TASK DETAILS — Reproduce the listing below in full and without alteration, apart from its pictures.

=== RECORDED INFORMATION ===

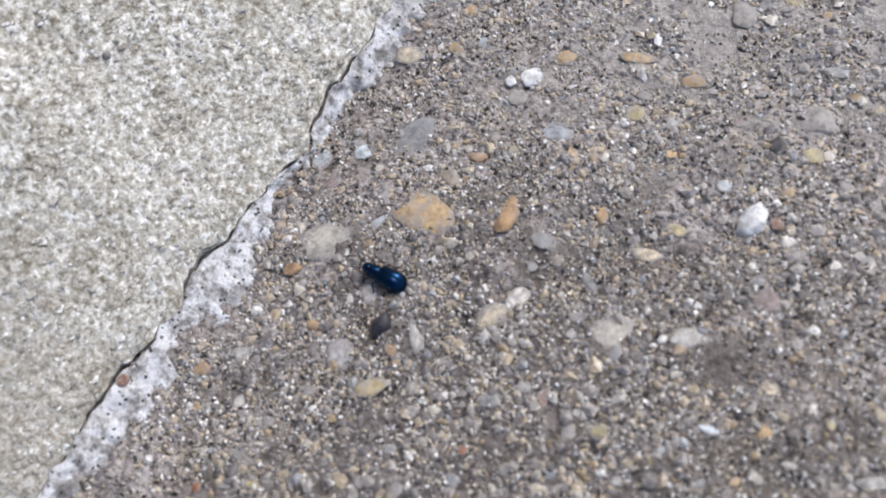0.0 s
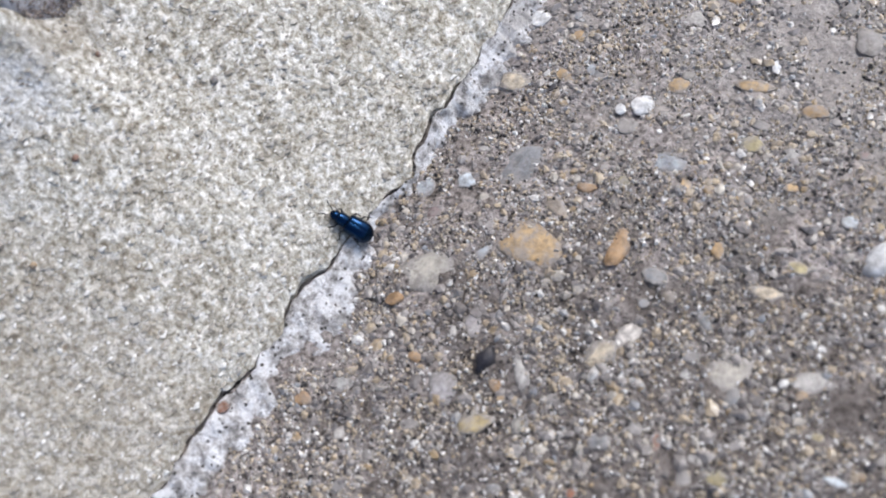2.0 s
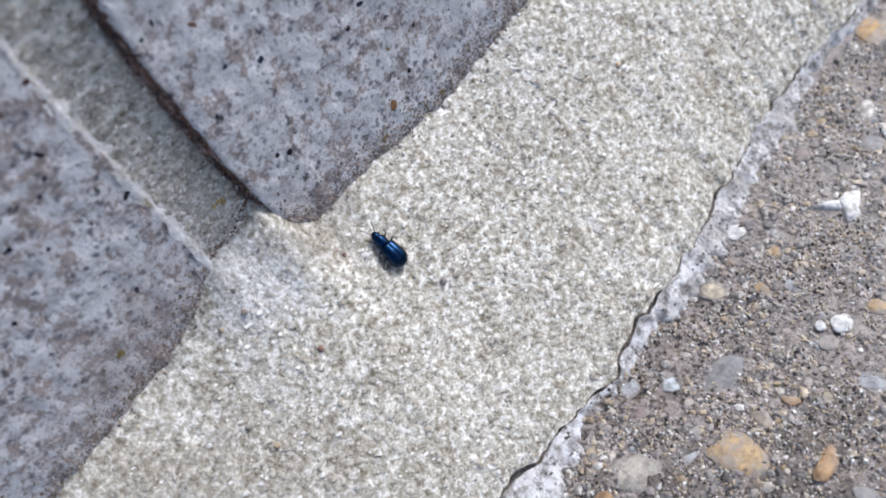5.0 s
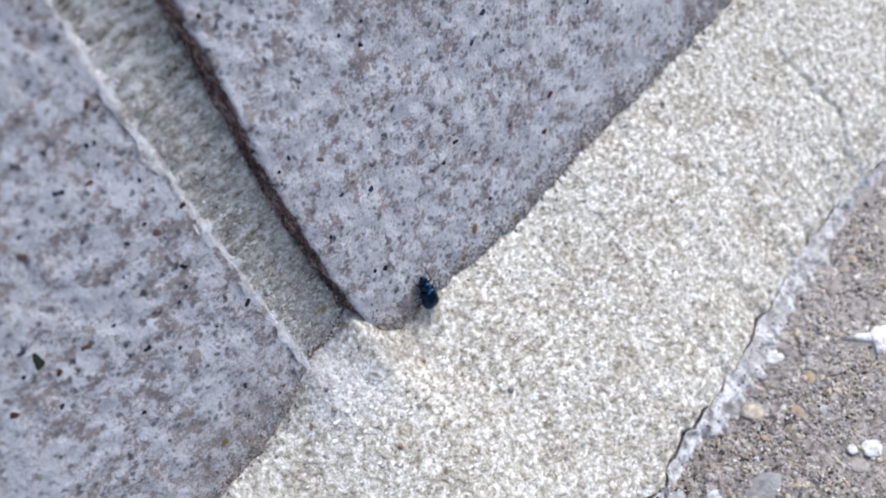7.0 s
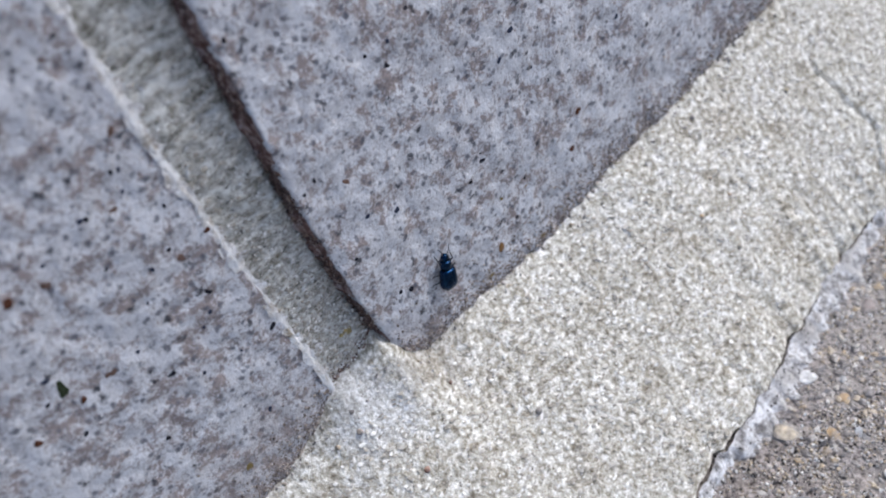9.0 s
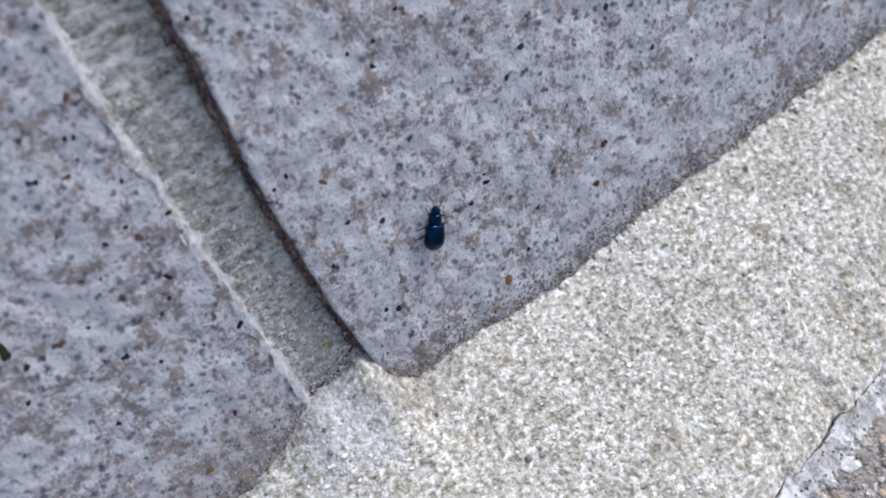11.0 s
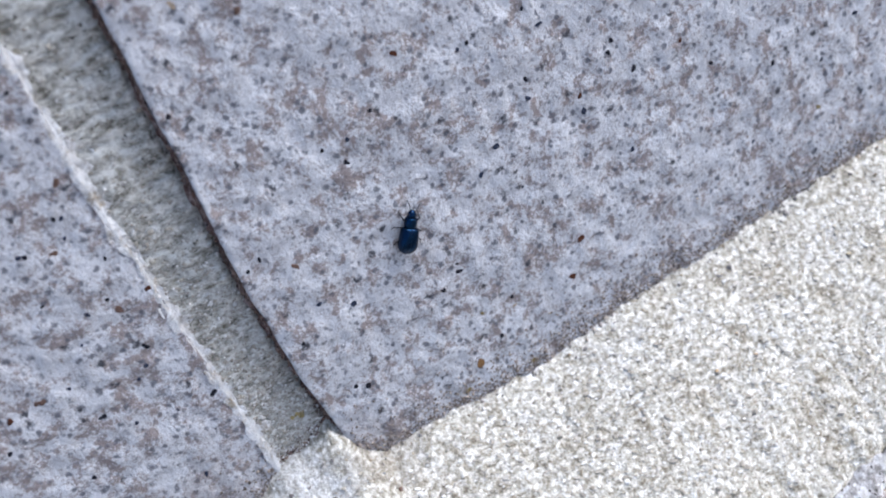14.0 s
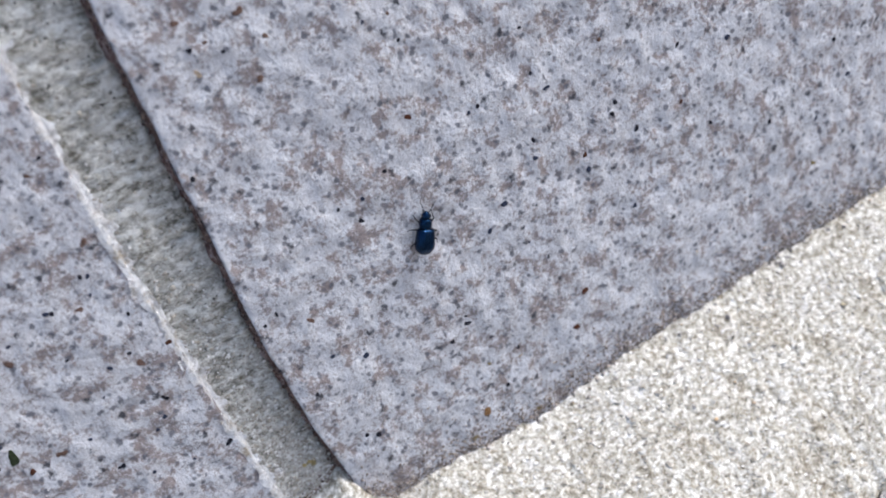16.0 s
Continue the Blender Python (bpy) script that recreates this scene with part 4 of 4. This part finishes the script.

===

SOLUTION —
0.0 s
2.0 s
5.0 s
7.0 s
9.0 s
11.0 s
14.0 s
16.0 s
Continue the Blender Python (bpy) script that recreates this scene with part 4 of 4. This part finishes the script.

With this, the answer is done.